### EXERCISE DIRECTIONS:
How many lines in the listing below include the word "part"? Reply with the count alone.

### INFORMATION SUPPLIED:

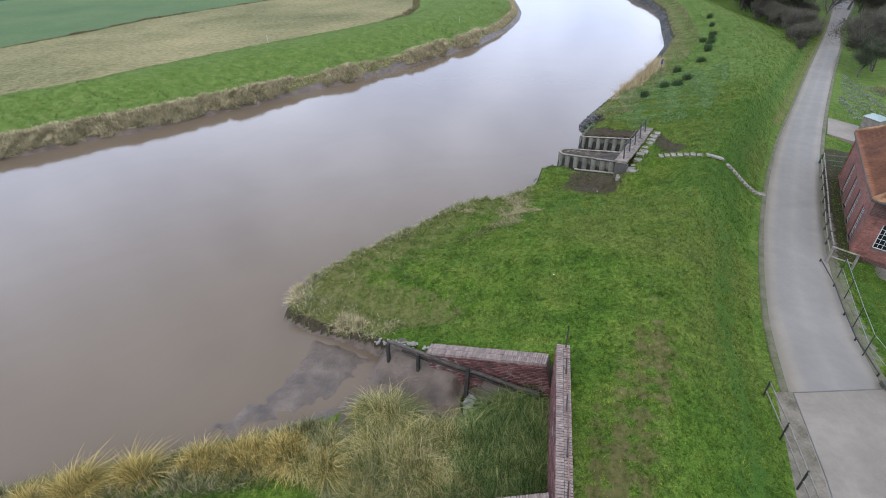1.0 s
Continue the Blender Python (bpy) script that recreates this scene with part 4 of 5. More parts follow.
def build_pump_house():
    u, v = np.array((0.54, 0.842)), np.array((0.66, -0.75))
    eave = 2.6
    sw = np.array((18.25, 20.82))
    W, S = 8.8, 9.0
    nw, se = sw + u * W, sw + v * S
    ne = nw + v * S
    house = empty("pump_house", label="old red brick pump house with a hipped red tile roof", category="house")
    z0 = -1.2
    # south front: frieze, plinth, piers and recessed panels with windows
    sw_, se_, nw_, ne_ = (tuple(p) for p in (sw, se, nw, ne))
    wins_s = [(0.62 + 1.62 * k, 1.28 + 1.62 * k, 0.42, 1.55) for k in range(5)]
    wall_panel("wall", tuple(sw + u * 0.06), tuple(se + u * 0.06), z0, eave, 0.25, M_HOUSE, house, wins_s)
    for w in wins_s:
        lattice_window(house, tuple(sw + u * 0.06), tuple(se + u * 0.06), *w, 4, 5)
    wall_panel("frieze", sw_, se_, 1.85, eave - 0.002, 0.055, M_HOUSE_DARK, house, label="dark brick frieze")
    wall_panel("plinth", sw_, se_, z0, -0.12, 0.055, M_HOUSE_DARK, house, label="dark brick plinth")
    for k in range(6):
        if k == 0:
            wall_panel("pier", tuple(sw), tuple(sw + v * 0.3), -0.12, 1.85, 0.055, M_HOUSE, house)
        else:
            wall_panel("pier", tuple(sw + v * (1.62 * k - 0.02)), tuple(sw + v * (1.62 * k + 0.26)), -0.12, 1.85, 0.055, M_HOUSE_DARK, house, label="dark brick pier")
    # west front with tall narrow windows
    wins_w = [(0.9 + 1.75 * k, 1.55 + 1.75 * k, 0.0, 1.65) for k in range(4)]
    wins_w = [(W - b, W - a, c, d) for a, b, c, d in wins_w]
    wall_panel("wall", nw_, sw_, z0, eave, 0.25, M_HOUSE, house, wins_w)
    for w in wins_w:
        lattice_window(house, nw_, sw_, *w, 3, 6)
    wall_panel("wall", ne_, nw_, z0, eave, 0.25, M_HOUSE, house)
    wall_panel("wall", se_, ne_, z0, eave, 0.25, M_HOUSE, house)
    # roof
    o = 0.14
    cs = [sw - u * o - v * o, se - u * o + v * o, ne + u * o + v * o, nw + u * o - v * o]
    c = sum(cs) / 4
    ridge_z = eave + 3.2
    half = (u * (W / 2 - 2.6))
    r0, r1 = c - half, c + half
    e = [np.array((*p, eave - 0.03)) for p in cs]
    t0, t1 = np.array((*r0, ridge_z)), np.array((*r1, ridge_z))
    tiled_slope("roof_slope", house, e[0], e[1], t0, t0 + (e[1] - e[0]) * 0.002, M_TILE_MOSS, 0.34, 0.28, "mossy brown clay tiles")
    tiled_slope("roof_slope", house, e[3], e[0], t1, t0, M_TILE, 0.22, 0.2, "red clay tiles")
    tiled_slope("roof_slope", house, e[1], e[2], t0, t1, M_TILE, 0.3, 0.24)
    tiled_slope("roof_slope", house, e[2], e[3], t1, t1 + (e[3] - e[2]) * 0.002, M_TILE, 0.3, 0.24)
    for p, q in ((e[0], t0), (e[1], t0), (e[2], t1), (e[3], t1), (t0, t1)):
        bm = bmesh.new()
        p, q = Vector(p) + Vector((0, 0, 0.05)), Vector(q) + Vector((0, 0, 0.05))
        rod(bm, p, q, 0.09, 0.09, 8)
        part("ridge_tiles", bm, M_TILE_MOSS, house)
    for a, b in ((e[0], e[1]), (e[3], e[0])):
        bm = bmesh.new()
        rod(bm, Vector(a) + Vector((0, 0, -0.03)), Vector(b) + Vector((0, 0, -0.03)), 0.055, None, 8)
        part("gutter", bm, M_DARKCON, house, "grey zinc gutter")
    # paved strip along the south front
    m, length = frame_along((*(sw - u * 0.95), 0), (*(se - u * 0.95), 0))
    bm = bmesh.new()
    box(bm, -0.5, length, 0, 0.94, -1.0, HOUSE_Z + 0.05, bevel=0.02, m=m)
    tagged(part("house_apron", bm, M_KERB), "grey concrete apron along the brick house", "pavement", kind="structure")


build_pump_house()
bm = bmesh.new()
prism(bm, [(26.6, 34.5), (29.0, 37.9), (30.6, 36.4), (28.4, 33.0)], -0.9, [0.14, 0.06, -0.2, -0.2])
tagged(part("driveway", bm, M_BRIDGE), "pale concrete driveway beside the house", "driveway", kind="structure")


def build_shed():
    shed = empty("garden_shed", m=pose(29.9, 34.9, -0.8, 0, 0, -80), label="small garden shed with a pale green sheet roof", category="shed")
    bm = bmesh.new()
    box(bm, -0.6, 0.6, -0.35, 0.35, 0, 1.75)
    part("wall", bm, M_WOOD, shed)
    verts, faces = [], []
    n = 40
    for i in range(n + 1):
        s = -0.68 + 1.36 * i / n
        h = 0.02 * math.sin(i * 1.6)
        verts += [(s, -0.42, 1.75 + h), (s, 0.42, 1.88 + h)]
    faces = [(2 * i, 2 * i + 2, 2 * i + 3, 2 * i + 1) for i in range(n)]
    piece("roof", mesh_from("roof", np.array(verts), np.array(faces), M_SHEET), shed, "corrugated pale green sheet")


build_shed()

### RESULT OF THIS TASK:
6